## Written request
Go through the data below and copy it exactly, skipping every picture.

============================================================

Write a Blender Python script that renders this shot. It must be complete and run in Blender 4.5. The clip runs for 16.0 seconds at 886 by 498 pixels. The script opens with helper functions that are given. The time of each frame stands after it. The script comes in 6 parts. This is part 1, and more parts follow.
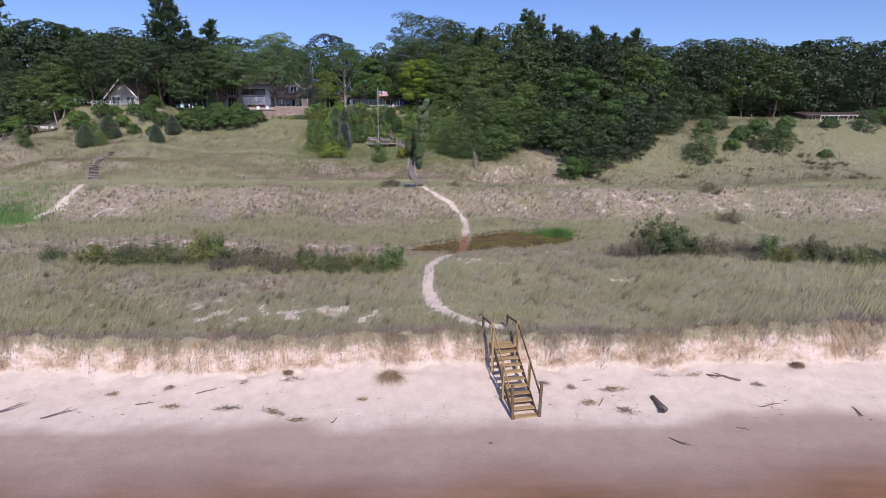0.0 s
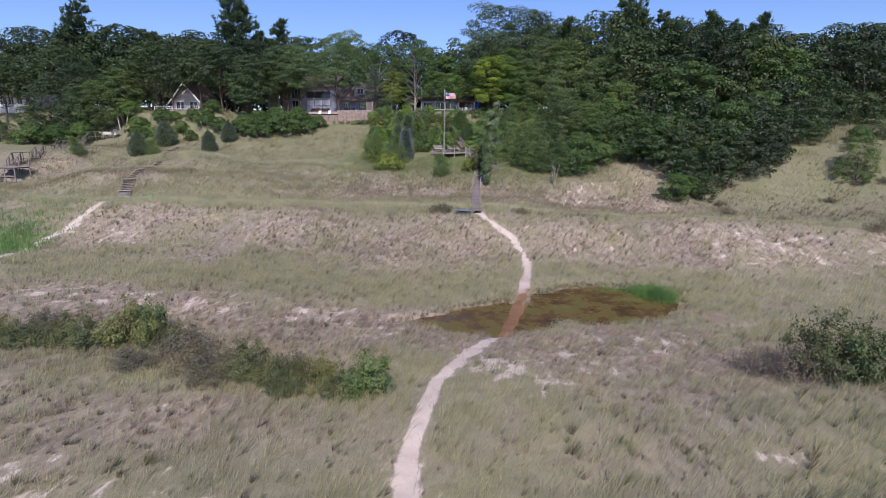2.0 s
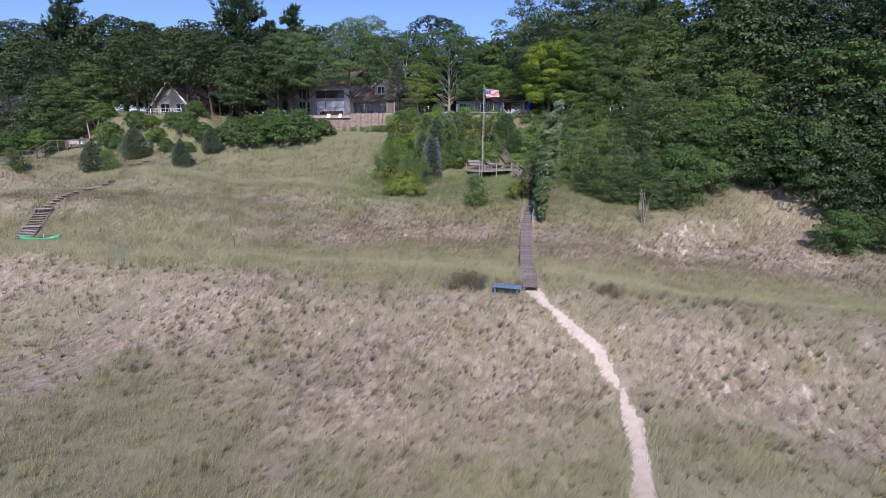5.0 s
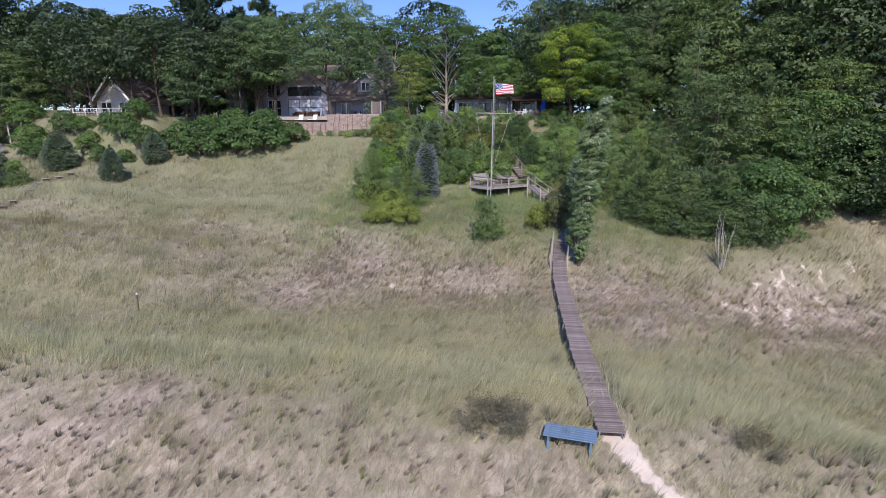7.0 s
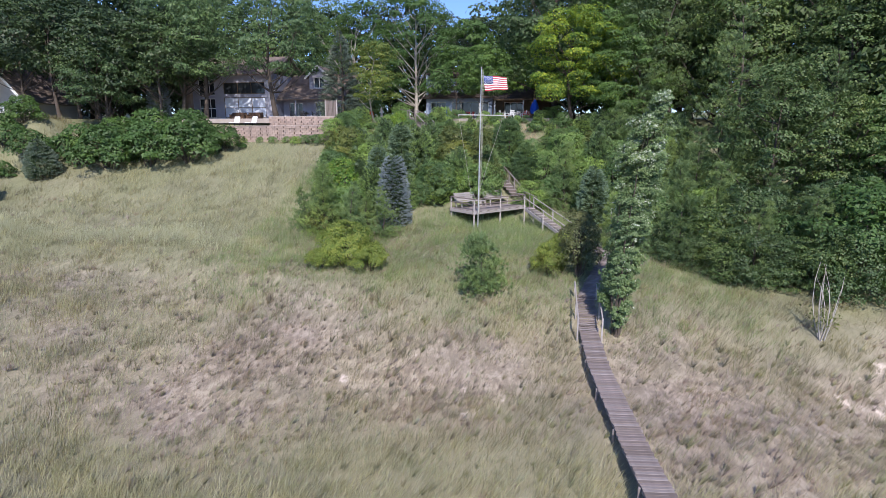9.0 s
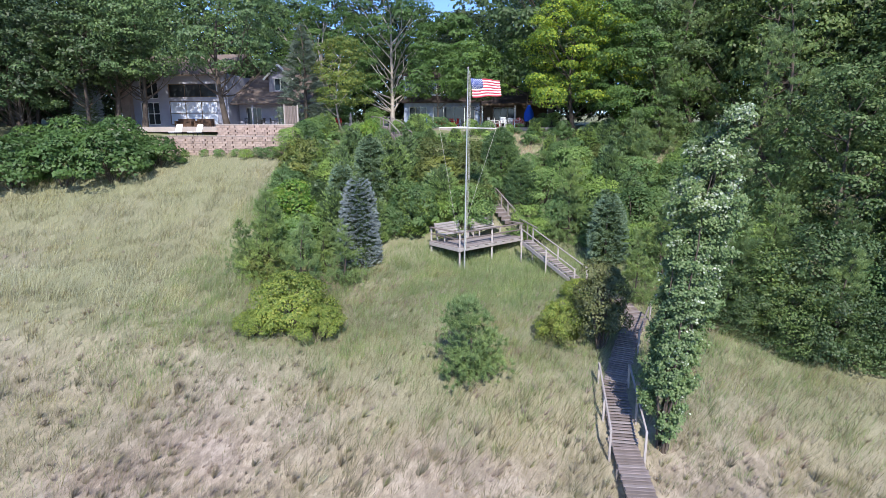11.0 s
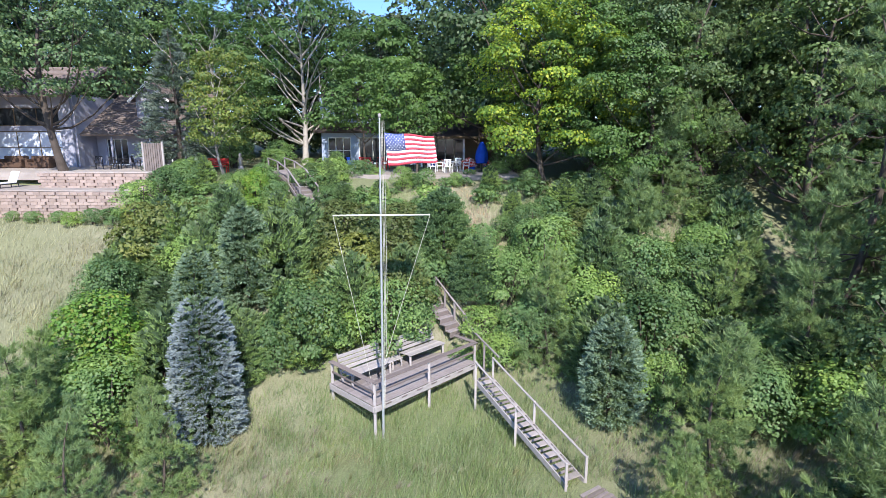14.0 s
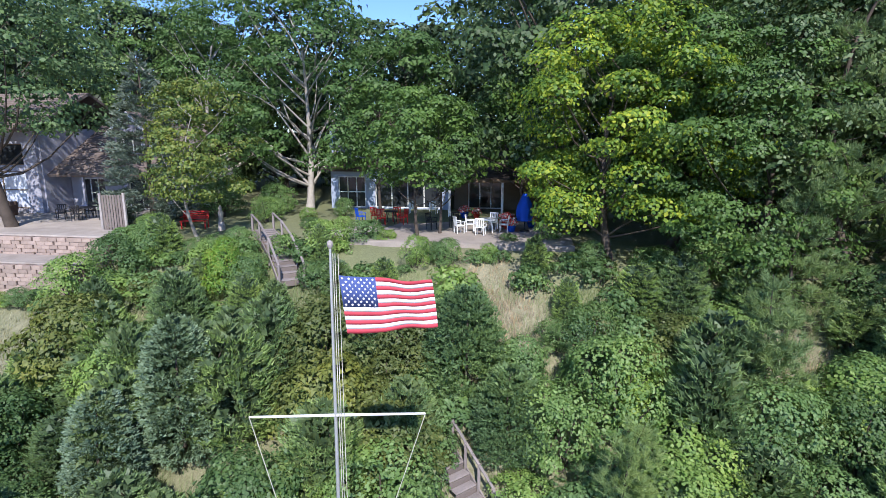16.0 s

============================================================

## Full answer
Write a Blender Python script that renders this shot. It must be complete and run in Blender 4.5. The clip runs for 16.0 seconds at 886 by 498 pixels. The script opens with helper functions that are given. The time of each frame stands after it. The script comes in 6 parts. This is part 1, and more parts follow.
0.0 s
2.0 s
5.0 s
7.0 s
9.0 s
11.0 s
14.0 s
16.0 s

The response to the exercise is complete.